When most people think about ‘working in a mill’ they immediately conjure up images of men, women and children working 13 hour shifts 6 days a week in a Victorian cotton mill in scenes that certainly gave Charles Dickens an erection as it almost certainly provided him with about 10 novels worth of material.
Conditions in these mills were notoriously poor and the safety of workers was secondary to production as the greedy mill owners were less worried about people losing limbs than they were about getting their precious merchandise.
What The Hell Has This Got To Do With Writing?
Aside from the Dickens reference and millions of words written by various authors of the era that dripped with misery, modern day content writers work for a mill of a different kind. ‘Content mills’, as they are known, specialise in the wide-scale creation of articles and blog posts which have invaded every corner of the Internet. Those who run these mills pay a relative pittance to writers and purchase huge amounts of content.
Although content mills purport to be looking for ‘quality writers’, the reality is that they’ll hire just about anyone who can form a semi-coherent sentence. You could be several levels above the crap writers in the mill yet you receive the same derisory pay.
It is disheartening to spend time and effort carefully crafting a well-researched piece only to find that another writer has spent a fraction of the time engaged in a bad rewrite of an article and gets paid the same amount.
An Unfair Day’s Pay For A Fair Week’s Labour
I guess the main correlation between the aforementioned cotton mills and these content mills is that you need to work long hours to receive a liveable wage.
In the United Kingdom, minimum wage is set at £6.50 an hour so imagine, if you will, being paid £2 per article if each piece took you half an hour to write. At £4 an hour, you would need to replicate the laborious shifts of cotton mill workers to eke out a living though at least you are at lower risk of having your arm chopped off.
Why So Demanding?
In fairness, many of these content mills have pretty low standards so one could churn out articles in quick fashion. The biggest issue here is the sheer monotony and soul-crushing nature of the work which makes you want to do a Hemingway or at least hit the booze like Anthony Burgess.

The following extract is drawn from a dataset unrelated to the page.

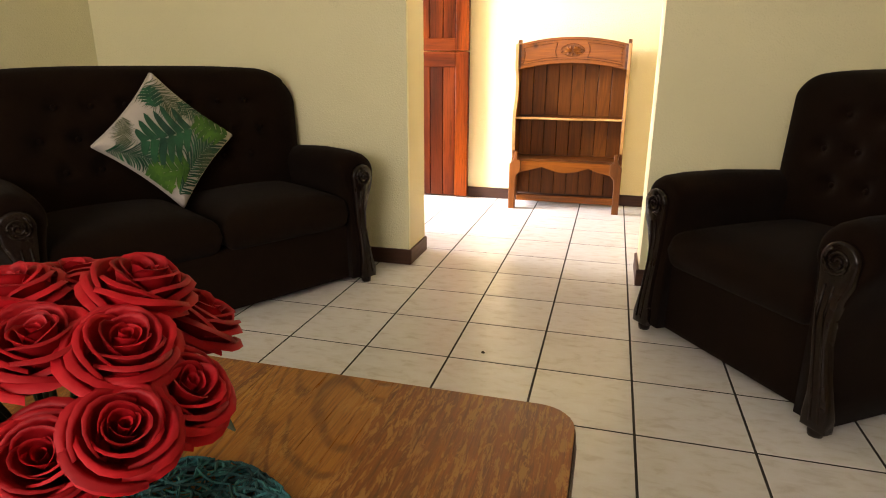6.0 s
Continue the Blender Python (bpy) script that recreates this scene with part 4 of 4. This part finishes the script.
def vase_and_roses():
    z = TABLE_Z + 0.0085
    vase = thing("glass_vase", "waisted green glass vase on the teal placemat", "vase", pose(VX, VY, z))
    outer = [(0.050, 0.0), (0.060, 0.004), (0.0615, 0.012), (0.054, 0.035), (0.045, 0.070), (0.0395, 0.105), (0.040, 0.140), (0.047, 0.175), (0.054, 0.197)]
    inner = [(0.051, 0.197), (0.044, 0.175), (0.037, 0.140), (0.0365, 0.105), (0.042, 0.070), (0.050, 0.035), (0.052, 0.022), (0.040, 0.016), (0.0, 0.015)]
    part("glass_body", lathe(bmesh.new(), [(0.0, 0.002)] + outer + inner, seg=40), M_VASE, vase, smooth=True)
    ob = thing("rose_bouquet", "bunch of red silk roses in a green glass vase", "flowers", pose(VX, VY, z))
    rng = random.Random(11)
    size = 0.86
    heads = [(0.135, 0.012, 0.262, 0.053), (0.085, -0.085, 0.250, 0.048), (0.095, 0.085, 0.244, 0.047), (0.065, -0.045, 0.295, 0.049), (0.00, 0.135, 0.258, 0.047), (-0.005, -0.138, 0.262, 0.047), (0.045, 0.045, 0.312, 0.048), (0.02, 0.100, 0.305, 0.048),
             (-0.035, -0.080, 0.305, 0.047), (-0.045, 0.070, 0.335, 0.050), (-0.055, -0.010, 0.325, 0.048), (-0.105, -0.070, 0.275, 0.047), (-0.10, 0.085, 0.280, 0.048), (-0.135, 0.005, 0.262, 0.047), (0.005, -0.015, 0.335, 0.046), (0.065, 0.128, 0.258, 0.046), (-0.070, -0.128, 0.262, 0.046), (0.125, -0.062, 0.262, 0.045)]
    for hx, hy, hz, hr in heads:
        hx, hy, hz, hr = hx, hy * 1.12, hz + 0.004, hr * size
        root = Vector((0, 0, 0.13))
        out = (Vector((hx, hy, hz)) - root).normalized()
        out = (out + Vector((0.10, 0, 0.22))).normalized()
        bm = bmesh.new()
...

However, you also have mills like Demand Studios staffed with anally retentive editors who expect you to produce the kind of manuscripts that belong in a national museum of some sort. You can write a reasonably decent piece only for these editors to request 43 different edits by a certain deadline.
Typically, this involves rewriting the whole bloody thing only for them to come up with further nonsensical requests. Yes, I had a (very) brief dalliance with Demand Studios before deciding I would rather go back in time and take afternoon tea with Leon Trotsky in Mexico City.
This might be acceptable if they paid more than the pathetic sum of $15 (about £9 depending on exchange rates) for what amounts to several hours of work. I say ‘shove it up your ass’ Demand Studios and content mills of your ilk.
I’ve decided this will be the first of many rant-style articles and content mills will certainly be an area where I focus much of my ire!